Author:
Publication: The Times of India
Date: September 16, 2002
Prime Minister A.B. Vajpayee has
said if the international community fails to persuade Pakistan to stop
cross-border terrorism, India will have to find its own way to achieve
its objective.
Addressing members of the Congress
from New York, New Jersey and Connecticut on Saturday night, he said India
was as determined as the US had been since September 11 last year to secure
itself against Pakistani and Pakistan backed terrorism in Kashmir.
He expressed the hope that voices
of reason in the international community would help persuade Pakistan to
stop cross-border terrorism. "If the international community is unable
to persuade Pakistan, India will have to find its own ways to achieve its
objective," he said.
India, Mr Vajpayee pointed out,
had joined the international coalition against terrorism in the conviction
that only a global and comprehensive effort would help eliminate this menace
and counter the forces of international terrorism. The coalition, he said,
had made considerable headway in Afghanistan but "a lot more needs to be
done further east".
Mr Vajpayee said tension in South
Asia continued because Pakistan had not lived up to the commitments made
by Gen Musharraf. At another meeting, Mr Vajpayee virtually called Gen
Musharraf a liar, and left experts on the region wondering where it would
take the relations between the two countries to.
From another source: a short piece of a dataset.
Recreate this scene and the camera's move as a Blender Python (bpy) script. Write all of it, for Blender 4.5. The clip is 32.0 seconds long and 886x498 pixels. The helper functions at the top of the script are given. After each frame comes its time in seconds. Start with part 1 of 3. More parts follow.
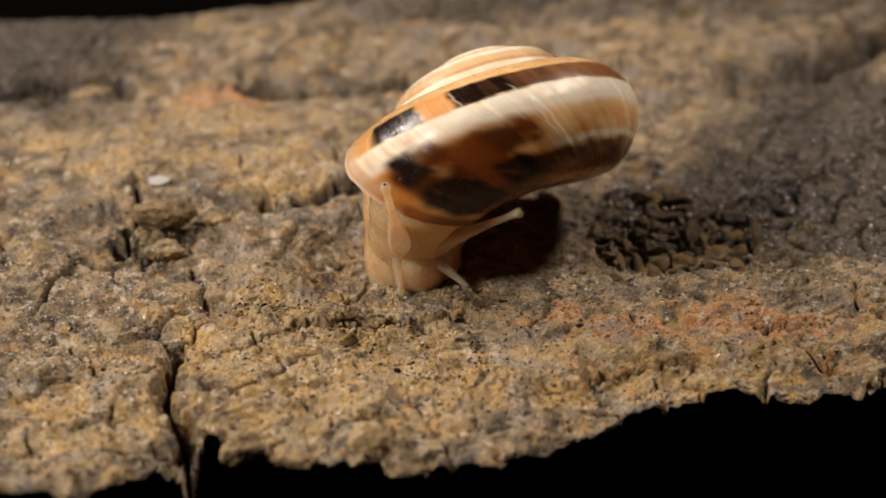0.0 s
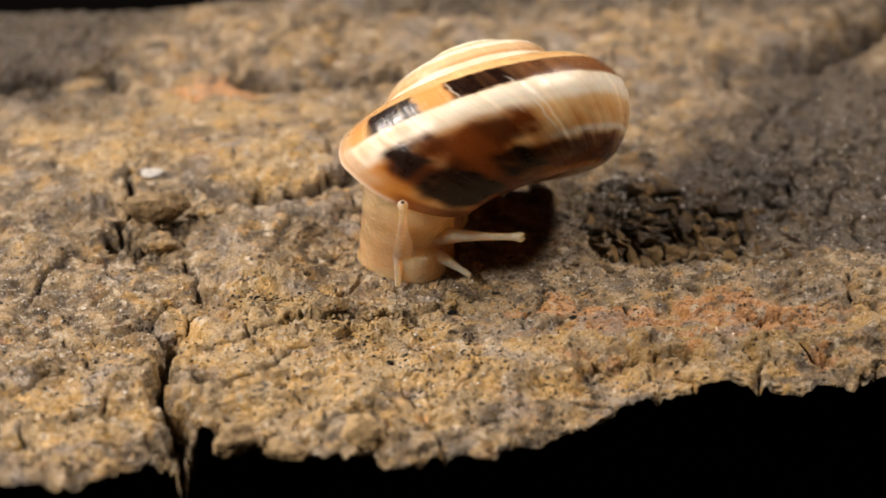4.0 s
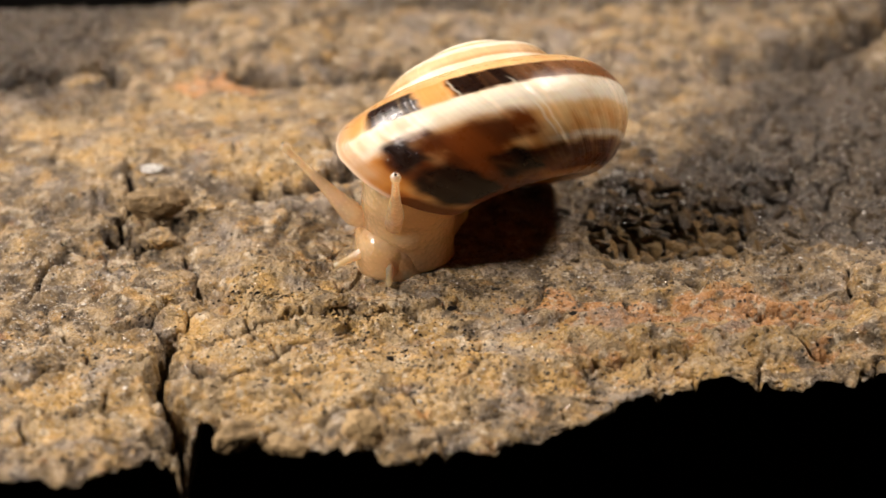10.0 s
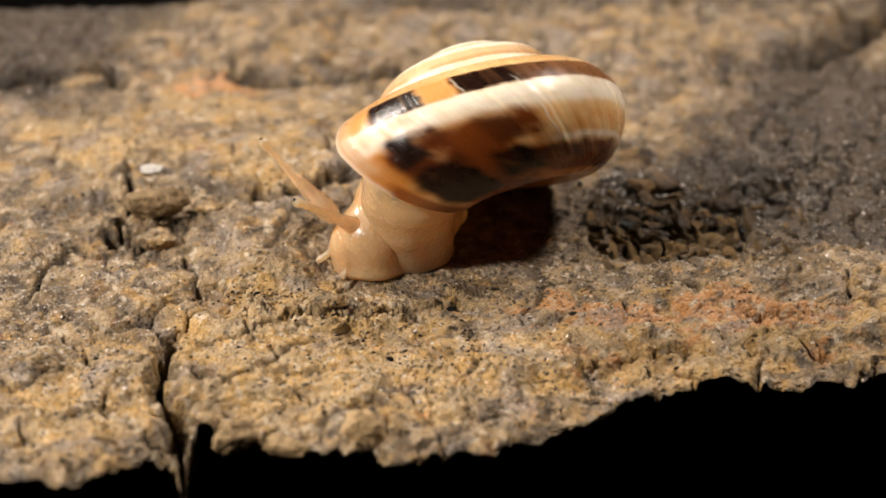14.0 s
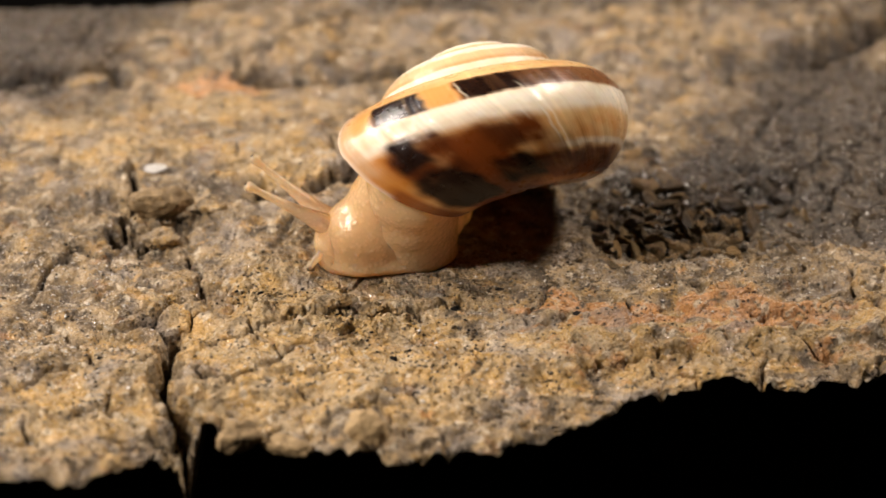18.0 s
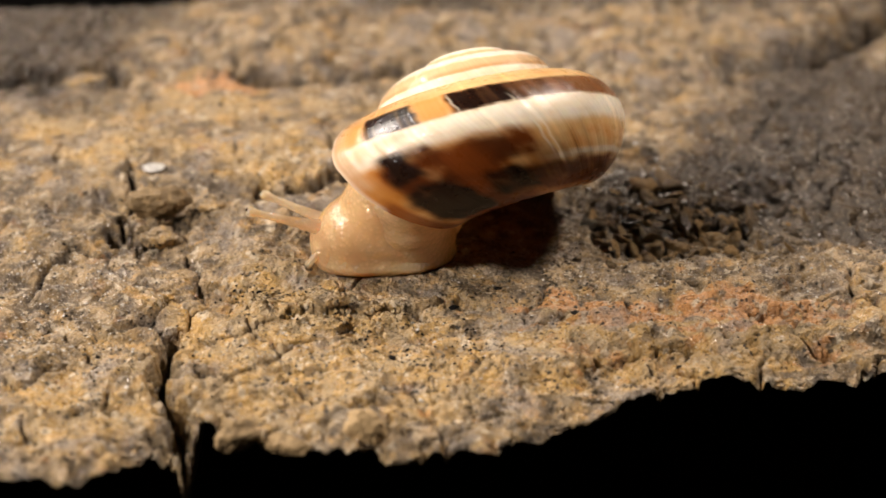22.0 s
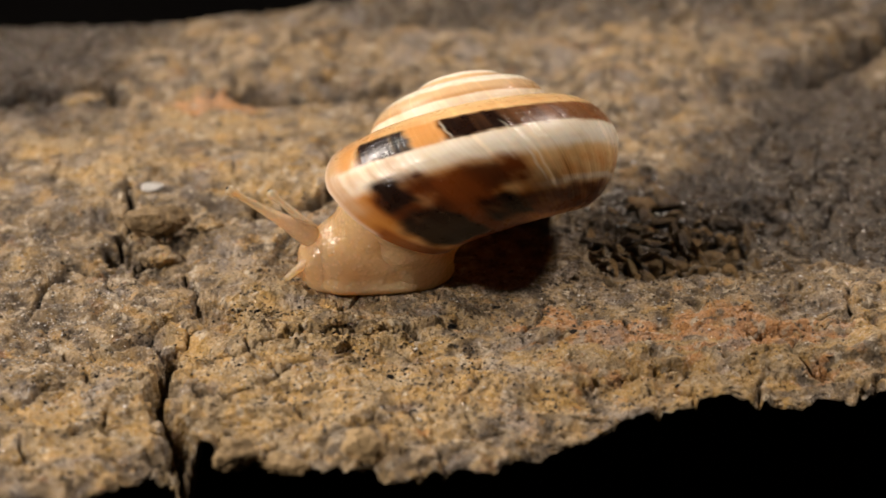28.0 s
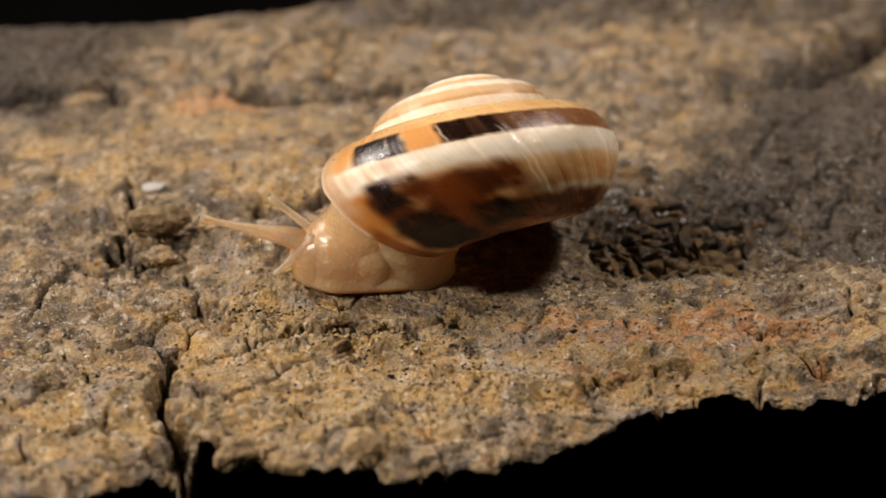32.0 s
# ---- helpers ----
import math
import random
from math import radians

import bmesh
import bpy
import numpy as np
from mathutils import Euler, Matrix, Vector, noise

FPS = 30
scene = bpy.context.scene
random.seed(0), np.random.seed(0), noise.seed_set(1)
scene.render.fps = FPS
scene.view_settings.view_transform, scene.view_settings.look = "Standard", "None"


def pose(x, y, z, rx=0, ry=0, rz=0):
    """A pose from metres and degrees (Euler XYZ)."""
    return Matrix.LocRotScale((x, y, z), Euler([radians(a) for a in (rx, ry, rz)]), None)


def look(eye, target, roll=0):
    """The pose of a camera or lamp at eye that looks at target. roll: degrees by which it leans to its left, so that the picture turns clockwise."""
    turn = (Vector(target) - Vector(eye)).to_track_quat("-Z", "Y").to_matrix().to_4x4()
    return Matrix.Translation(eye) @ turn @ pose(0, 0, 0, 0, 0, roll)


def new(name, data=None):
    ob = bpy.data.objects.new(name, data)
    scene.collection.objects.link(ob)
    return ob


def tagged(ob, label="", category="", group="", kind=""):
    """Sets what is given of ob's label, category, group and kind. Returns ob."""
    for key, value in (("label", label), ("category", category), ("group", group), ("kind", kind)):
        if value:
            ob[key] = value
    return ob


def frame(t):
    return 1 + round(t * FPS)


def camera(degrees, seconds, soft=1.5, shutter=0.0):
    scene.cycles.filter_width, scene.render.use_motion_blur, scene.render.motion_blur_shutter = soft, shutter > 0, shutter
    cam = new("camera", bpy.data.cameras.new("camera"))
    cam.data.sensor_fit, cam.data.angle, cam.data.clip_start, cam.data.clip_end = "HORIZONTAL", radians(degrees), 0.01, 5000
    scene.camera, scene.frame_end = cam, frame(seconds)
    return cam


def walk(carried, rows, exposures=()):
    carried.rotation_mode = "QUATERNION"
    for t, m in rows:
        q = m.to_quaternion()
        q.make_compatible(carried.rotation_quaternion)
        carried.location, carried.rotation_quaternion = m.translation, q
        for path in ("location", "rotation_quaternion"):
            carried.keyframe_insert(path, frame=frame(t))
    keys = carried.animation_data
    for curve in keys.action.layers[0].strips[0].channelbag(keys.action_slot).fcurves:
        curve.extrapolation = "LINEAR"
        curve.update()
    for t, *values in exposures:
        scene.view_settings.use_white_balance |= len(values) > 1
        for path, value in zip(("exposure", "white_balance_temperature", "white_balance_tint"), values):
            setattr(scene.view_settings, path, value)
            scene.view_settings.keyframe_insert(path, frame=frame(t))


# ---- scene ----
MM = 0.001

# ---- camera: a macro lens on a support that drifts a little ----
cam = camera(16, 32.0, soft=1.6)
cam.data.dof.use_dof = True
cam.data.dof.focus_distance = 0.2375
cam.data.dof.aperture_fstop = 27
walk(cam, [(t, pose(0, -0.2122, 0.1225, rx, 0, rz)) for t, rx, rz in [(0, 60.218, 0.149), (0.5, 60.170, 0.095), (1, 60.154, 0.058), (2, 60.139, 0.058), (3, 60.107, 0.021), (3.5, 60.091, 0.004), (5.5, 60.013, 0.004), (6, 59.997, 0.004), (7, 59.997, 0.004), (9, 59.997, 0.004), (10.5, 59.997, 0.004), (11, 60.013, -0.014), (12, 60.013, -0.014), (12.5, 60.013, -0.014), (14.5, 59.997, 0.004), (16.5, 59.982, 0.076), (17, 59.997, 0.076), (19, 59.997, 0.076), (20, 59.997, 0.058), (21, 59.997, 0.058), (22, 59.982, 0.040), (23, 59.966, 0.040), (23.5, 59.982, 0.040), (24, 60.044, 0.040), (24.5, 60.091, 0.040), (25, 60.154, 0.040), (25.5, 60.218, 0.021), (27.5, 60.328, -0.014), (28, 60.328, 0.004), (30, 60.328, 0.004), (31.5, 60.328, 0.004), (32, 60.328, 0.021)]],
     [(0, -0.42), (0.5, -0.25), (1, -0.2), (3.5, -0.1), (5.5, 0.05), (24.6, 0.05), (25.5, -0.1), (27.5, -0.37), (32, -0.37)])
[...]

In the annals of public diplomacy
between the two sides, there has not been an instance when the leader of
one country directly accused another one of lying-a word that is banned
in the Indian parliamentary lexicon. Not even at the height of the Indo-Pak
wars.
But Mr Vajpayee not only accused
Gen Musharraf of lying but of "crossing all limits of lying". He did not
even use the fig leaf of saying Gen Musharraf doesn't speak the truth.
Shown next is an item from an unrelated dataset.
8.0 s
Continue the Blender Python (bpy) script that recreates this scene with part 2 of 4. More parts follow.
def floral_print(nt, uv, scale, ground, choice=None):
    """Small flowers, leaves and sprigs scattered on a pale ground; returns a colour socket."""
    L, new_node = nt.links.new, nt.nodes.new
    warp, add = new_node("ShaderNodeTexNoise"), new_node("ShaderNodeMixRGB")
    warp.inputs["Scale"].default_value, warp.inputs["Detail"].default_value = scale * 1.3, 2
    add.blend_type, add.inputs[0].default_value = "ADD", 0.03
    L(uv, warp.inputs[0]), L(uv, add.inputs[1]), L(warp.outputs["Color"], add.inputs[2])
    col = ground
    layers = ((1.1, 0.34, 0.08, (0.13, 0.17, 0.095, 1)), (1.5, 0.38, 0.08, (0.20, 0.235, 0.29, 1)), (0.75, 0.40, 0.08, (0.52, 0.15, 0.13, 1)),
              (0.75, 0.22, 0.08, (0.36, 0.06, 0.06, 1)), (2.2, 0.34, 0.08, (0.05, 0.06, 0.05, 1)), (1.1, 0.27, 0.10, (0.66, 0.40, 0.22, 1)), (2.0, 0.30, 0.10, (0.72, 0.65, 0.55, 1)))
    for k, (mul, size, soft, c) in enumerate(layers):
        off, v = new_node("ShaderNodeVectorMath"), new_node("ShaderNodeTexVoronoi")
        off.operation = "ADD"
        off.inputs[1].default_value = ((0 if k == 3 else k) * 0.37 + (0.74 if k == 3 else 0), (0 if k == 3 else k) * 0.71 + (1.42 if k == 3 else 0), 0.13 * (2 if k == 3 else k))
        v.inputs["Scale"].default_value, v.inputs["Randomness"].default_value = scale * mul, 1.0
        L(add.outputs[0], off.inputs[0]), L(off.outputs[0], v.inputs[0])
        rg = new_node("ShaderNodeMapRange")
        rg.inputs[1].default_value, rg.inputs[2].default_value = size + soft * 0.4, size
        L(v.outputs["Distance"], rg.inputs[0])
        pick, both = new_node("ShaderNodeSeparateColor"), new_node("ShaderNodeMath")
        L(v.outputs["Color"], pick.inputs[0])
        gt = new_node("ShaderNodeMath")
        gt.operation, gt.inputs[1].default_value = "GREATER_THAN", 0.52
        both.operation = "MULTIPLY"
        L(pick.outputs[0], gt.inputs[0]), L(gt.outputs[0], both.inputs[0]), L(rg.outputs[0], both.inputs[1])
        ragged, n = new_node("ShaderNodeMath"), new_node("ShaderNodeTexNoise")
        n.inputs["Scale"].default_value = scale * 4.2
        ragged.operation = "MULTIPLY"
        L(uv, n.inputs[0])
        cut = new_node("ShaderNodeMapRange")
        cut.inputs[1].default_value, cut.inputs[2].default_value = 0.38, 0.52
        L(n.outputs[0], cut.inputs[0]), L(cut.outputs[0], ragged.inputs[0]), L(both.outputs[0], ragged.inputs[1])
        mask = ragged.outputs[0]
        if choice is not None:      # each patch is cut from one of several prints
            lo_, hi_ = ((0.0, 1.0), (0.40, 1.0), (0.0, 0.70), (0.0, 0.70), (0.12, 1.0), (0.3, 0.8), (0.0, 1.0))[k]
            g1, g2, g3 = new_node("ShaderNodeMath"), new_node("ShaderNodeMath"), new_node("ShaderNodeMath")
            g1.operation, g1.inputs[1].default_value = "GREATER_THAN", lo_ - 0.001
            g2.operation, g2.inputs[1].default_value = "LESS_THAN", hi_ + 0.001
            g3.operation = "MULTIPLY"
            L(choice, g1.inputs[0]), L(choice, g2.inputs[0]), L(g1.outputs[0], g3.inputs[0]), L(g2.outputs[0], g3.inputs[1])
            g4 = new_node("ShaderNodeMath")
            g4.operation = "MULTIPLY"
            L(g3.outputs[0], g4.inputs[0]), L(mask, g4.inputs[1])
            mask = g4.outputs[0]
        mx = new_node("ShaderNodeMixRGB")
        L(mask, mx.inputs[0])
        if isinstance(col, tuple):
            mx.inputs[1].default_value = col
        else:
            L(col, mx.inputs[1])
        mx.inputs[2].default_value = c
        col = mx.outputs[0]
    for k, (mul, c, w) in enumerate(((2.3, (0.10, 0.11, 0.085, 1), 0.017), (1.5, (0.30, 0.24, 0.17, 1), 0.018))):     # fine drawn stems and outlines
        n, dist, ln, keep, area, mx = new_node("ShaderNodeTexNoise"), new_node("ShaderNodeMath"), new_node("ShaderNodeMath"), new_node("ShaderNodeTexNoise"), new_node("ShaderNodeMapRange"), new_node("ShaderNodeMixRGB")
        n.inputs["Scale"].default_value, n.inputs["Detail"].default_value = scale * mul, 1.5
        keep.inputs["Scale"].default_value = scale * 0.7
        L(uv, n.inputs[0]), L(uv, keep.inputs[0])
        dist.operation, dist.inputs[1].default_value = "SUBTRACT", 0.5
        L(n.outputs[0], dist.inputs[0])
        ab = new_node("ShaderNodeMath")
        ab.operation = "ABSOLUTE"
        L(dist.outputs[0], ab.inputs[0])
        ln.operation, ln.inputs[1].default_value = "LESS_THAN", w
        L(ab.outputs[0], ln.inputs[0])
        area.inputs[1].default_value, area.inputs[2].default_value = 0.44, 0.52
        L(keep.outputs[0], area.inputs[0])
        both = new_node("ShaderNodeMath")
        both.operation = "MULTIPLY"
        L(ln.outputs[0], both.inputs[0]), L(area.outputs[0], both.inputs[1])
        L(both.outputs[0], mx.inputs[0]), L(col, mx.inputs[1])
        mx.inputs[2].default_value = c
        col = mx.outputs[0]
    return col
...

Indian officials reiterated that
the Prime Minister's remarks were a result of Gen Musharraf's "multiple
lies and distortions" from the time he took office and his "duplicity in
exploiting every peace gesture made by India to further his career and
hold on power".
"He lies, dissembles and distorts
events for his convenience without any regard to facts. He is the one who
began public diplomacy through grandstanding at Agra," one official accompanying
the Prime Minister said, while listing Gen Musharraf's "perfidies".
Among the instances he cited: "Lying"
about Pakistani infiltration in Kargil and arguing that Pakistani forces
were not involved despite copious evidence; "lying" about the presence
of most of the 20 wanted fugitives in Pakistan, including Dawood Ibrahim;
"lying" about not have committed to ending infiltration permanently
American analysts said Gen Musharraf's
diatribe against India at the UN and New Delhi's return fire was a setback
for peace in the region. "Pakistan has taken a giant step backward by bringing
out all the old complaints and going back to the plesbiscite question.
They have brought out the worse in India too," said South Asia scholar
Stephen Cohen of the Brooking Institution.